Lift the lid, and you see how this all works.
It starts with the arrival of representatives of the Rastriya Swayamsevak Sangh (RSS), a five-million-member organization (entirely male) that are the ideological promotors of Hindutva, that India should be a Hindu nation. They have a set of ancillary organizations such as the political party the BJP, a youth wing called the Bajrang Dal, et cetera. They are trained mainly in Gujarat and Nagpur, and they start by establishing “dollar a day” schools in the villages. At these schools, they teach their ideology and begin the brainwashing of the people, while carefully noting the Christian families in the villages.
Then the strategy kicks into another gear. Here’s the sickening pattern.
- They target the local school headmaster, getting him on side with their agenda.
- Then they recruit the local police inspector.
- And finally, the person who is the land register.
- Then the panchayet is called. That’s a village council.
- This often happens in the context of a feast, where the people have been plied with the local liquor (supplied by guess who…the RSS) which is a homemade lethal brew.
- The mob grab the Christian families and bring them to the panchayat, where accusations are made – often by the schoolteacher – that they are Christians, and have only become so because they have accepted the bribes of foreigners.
- The families are told to recant their faith and return to their tribal religion. They are warned if they do not, they will be forced to leave the village.
- If the family does not recant on the spot (and sadly the majority do) then the drunk mob goes to their house, loots it, and burns it. They beat the Christian family. And remember, this violence is conducted by childhood friends of the Christian victims, and sometimes even by family members.
- The family must flee. If they call for police protection, mysteriously it does not come. And if they go to the police station, the local police inspector is there to thwart their attempts to file a case.
- Even if they manage to file a report, it is another matter entirely to get a court hearing, especially if the judge is BJP appointed. He will just refuse to schedule a hearing.
- The register of land then moves to try to grab the land of the family burned out of their house.
- The family must turn to relatives in other places or go to churches in larger cities.

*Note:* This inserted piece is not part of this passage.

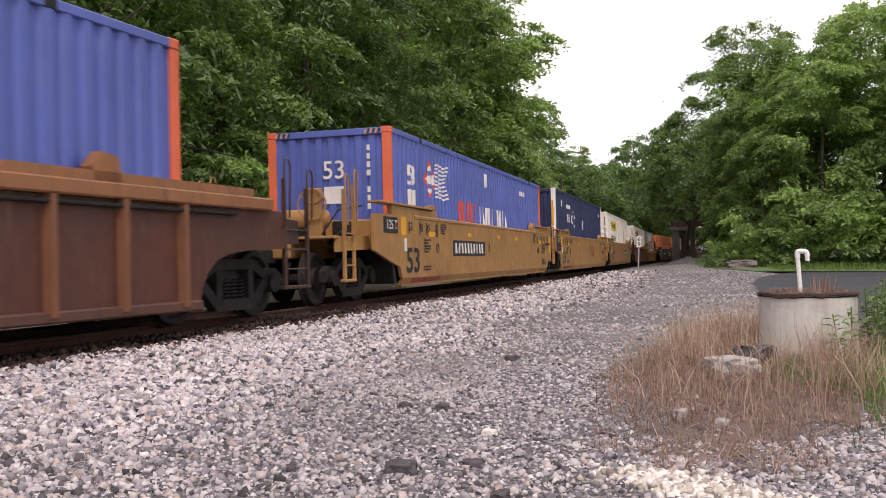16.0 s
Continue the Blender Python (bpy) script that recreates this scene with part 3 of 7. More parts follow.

The problem is getting back to their lands. In the meantime, they are dependent on the charity of other Christians for food and shelter. The man will offer himself as a day labourer to continue to feed his family.

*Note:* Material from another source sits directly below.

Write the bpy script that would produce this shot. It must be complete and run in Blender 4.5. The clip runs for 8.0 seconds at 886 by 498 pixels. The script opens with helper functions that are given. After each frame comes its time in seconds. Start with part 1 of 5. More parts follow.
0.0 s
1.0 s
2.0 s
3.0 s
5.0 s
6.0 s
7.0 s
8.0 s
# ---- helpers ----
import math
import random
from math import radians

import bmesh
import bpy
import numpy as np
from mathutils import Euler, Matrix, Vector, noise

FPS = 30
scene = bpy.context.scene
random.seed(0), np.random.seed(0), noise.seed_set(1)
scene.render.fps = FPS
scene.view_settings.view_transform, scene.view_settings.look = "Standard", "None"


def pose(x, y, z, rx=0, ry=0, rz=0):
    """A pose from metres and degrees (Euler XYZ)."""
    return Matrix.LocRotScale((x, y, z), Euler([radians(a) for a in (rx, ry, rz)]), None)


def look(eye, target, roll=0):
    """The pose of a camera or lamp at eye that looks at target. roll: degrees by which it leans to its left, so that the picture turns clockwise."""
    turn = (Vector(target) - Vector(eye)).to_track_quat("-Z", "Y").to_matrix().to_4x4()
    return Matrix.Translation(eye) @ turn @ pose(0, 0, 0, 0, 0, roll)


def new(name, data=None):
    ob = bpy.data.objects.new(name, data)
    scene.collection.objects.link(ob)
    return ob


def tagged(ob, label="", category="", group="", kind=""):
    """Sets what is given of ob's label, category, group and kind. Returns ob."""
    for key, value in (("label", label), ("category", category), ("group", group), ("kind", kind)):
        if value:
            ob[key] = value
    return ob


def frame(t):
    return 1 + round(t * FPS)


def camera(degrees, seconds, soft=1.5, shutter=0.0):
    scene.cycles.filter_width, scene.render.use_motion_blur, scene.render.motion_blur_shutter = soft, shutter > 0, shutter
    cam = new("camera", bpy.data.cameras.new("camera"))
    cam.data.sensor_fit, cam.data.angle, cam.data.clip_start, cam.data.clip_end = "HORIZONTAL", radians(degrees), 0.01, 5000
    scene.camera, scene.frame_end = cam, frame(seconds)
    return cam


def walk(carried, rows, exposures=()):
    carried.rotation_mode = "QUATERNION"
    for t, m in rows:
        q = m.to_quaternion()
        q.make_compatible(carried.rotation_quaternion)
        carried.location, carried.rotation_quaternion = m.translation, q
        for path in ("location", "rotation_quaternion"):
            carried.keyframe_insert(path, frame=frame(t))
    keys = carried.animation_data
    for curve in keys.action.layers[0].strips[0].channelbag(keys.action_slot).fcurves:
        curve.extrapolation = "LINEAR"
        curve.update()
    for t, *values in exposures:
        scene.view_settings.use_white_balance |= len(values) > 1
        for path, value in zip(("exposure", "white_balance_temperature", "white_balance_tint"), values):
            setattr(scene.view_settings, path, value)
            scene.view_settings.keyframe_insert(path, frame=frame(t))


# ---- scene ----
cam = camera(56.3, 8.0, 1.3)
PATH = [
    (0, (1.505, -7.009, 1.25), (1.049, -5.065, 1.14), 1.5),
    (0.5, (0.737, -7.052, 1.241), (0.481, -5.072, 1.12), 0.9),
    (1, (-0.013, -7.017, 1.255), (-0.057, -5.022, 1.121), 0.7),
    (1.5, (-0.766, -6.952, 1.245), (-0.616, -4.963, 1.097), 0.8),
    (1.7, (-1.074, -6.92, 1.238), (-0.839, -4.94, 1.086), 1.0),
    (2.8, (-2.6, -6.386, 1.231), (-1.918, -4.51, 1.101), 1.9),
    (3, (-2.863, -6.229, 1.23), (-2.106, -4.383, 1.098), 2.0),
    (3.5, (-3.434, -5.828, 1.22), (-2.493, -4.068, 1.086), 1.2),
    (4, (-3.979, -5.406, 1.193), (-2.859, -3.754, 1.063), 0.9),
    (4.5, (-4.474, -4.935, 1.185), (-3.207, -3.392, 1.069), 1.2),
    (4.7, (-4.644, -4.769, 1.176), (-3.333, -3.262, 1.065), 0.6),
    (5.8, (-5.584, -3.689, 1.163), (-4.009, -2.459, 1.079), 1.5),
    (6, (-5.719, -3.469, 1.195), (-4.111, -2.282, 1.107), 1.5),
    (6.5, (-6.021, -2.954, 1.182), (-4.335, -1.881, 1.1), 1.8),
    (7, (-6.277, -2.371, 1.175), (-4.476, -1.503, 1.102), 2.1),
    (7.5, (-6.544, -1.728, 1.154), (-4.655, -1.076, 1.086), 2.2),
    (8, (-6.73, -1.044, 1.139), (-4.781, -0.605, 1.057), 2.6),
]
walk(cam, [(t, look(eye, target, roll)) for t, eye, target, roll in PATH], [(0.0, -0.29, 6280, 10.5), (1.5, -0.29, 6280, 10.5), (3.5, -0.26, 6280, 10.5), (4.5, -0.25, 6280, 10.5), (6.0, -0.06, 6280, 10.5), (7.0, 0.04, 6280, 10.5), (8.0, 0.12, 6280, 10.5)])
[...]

See how well organized this violence is? Talk about cultural capture! At every stage, the Christian’s recourse for justice is blocked.
The Christians try to respond. They meet quietly in homes. They do not sing any more. They dig their own wells as they are forbidden to draw from the main wells. They may try to sow their fields under cover of darkness.

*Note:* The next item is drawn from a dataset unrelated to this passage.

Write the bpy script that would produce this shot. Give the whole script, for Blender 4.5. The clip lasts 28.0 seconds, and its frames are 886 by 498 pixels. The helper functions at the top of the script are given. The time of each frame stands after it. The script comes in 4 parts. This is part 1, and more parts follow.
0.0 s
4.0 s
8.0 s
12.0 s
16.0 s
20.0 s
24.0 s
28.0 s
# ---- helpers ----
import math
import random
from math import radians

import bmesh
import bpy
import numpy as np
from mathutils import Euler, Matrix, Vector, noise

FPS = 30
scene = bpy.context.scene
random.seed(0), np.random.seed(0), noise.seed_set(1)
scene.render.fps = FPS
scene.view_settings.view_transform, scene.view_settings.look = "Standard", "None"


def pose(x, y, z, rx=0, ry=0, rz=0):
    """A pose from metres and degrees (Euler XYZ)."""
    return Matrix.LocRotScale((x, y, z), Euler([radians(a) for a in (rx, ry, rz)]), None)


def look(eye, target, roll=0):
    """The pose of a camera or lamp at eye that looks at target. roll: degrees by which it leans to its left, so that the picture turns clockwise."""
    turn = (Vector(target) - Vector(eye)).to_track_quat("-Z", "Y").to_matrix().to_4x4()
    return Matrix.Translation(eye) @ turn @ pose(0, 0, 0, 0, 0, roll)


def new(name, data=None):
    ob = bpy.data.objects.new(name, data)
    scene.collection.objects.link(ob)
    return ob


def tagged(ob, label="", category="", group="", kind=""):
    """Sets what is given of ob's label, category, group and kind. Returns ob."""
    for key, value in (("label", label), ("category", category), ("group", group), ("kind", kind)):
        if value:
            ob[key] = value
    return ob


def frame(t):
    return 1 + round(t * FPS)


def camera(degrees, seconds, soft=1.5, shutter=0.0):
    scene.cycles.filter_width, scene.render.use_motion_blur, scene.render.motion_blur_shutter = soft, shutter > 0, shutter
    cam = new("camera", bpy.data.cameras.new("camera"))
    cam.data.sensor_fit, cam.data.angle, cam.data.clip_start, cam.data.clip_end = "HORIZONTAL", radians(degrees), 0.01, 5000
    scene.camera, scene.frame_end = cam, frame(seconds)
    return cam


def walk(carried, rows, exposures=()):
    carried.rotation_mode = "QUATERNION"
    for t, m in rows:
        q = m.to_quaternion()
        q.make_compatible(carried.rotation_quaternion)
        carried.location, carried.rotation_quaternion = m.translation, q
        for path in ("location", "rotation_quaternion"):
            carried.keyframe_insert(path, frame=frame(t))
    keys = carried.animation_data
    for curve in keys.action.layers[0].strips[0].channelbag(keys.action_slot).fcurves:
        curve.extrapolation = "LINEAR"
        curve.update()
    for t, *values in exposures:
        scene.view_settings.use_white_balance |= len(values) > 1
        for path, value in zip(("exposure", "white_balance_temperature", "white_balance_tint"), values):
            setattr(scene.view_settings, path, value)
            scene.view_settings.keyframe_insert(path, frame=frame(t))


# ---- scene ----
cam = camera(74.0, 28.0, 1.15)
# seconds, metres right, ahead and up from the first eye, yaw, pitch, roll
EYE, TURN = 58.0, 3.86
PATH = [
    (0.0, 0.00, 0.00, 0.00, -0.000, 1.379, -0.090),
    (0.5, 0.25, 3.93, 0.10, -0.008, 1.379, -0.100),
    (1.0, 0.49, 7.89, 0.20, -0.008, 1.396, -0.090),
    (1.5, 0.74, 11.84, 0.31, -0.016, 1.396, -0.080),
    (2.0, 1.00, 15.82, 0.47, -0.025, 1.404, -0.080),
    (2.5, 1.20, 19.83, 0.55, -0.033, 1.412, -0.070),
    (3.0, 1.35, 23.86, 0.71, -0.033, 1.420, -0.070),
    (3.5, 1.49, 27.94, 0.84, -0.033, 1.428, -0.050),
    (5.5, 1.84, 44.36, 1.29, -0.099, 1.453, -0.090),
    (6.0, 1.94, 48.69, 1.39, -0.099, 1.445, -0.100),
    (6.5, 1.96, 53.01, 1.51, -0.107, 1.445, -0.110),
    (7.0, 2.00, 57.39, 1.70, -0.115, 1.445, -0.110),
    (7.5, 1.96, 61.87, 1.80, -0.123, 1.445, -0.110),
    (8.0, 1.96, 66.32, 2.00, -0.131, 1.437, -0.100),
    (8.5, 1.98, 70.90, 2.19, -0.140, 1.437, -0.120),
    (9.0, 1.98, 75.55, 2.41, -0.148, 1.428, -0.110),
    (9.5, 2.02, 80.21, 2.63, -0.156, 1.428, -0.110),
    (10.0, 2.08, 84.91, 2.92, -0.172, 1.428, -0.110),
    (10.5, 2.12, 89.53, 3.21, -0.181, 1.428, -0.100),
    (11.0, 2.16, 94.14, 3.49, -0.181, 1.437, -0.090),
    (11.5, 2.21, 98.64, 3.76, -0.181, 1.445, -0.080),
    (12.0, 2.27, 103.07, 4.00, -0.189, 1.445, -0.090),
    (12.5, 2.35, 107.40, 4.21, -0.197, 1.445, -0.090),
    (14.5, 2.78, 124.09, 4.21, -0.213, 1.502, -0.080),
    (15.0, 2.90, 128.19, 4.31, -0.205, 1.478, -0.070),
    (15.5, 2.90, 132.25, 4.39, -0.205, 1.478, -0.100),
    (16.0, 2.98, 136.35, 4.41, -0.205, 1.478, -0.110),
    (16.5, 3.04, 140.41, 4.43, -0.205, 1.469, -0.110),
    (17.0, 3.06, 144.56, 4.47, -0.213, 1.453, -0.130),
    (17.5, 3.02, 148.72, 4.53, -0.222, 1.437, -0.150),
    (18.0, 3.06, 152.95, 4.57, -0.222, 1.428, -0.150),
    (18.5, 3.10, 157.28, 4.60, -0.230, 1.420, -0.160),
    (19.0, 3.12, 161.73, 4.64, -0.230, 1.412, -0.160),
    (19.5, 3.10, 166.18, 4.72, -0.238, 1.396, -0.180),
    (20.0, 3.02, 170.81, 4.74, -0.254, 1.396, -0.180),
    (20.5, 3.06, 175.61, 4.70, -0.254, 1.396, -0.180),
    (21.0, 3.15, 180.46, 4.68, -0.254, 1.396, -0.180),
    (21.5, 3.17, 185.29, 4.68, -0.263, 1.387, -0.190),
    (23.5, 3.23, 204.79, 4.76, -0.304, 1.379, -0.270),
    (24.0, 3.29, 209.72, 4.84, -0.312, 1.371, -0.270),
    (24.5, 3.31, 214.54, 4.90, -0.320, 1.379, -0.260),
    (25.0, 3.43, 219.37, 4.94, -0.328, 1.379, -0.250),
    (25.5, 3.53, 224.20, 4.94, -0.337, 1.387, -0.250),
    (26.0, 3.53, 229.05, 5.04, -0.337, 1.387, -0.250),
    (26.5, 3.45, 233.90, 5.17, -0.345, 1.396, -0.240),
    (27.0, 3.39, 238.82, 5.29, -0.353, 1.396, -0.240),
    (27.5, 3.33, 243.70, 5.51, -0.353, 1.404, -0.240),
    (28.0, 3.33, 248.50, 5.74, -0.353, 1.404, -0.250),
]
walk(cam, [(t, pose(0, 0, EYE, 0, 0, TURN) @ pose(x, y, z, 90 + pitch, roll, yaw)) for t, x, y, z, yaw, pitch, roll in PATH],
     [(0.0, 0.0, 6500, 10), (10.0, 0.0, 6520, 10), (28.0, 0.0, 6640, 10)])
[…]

One fact stands out above all—Christians are still a growing group!
How? One reason is, ask any Christian how they came to faith, and they invariably reply, “But I wouldn’t be alive today if Jesus had not healed me, or my wife, or my father, etc.” Said another, “We will not leave Christ … nobody is bigger than Christ.”
Then there’s the big one…an eternal future with Christ. Said a young farmer who had to flee his house in flames and his crazed brother running after him with a bamboo stick: “When heaven is all we have, it becomes everything!”.
It almost makes you feel sorry for the Hindu extremists. However well organized, they are not bigger than Christ! And never, ever, will be!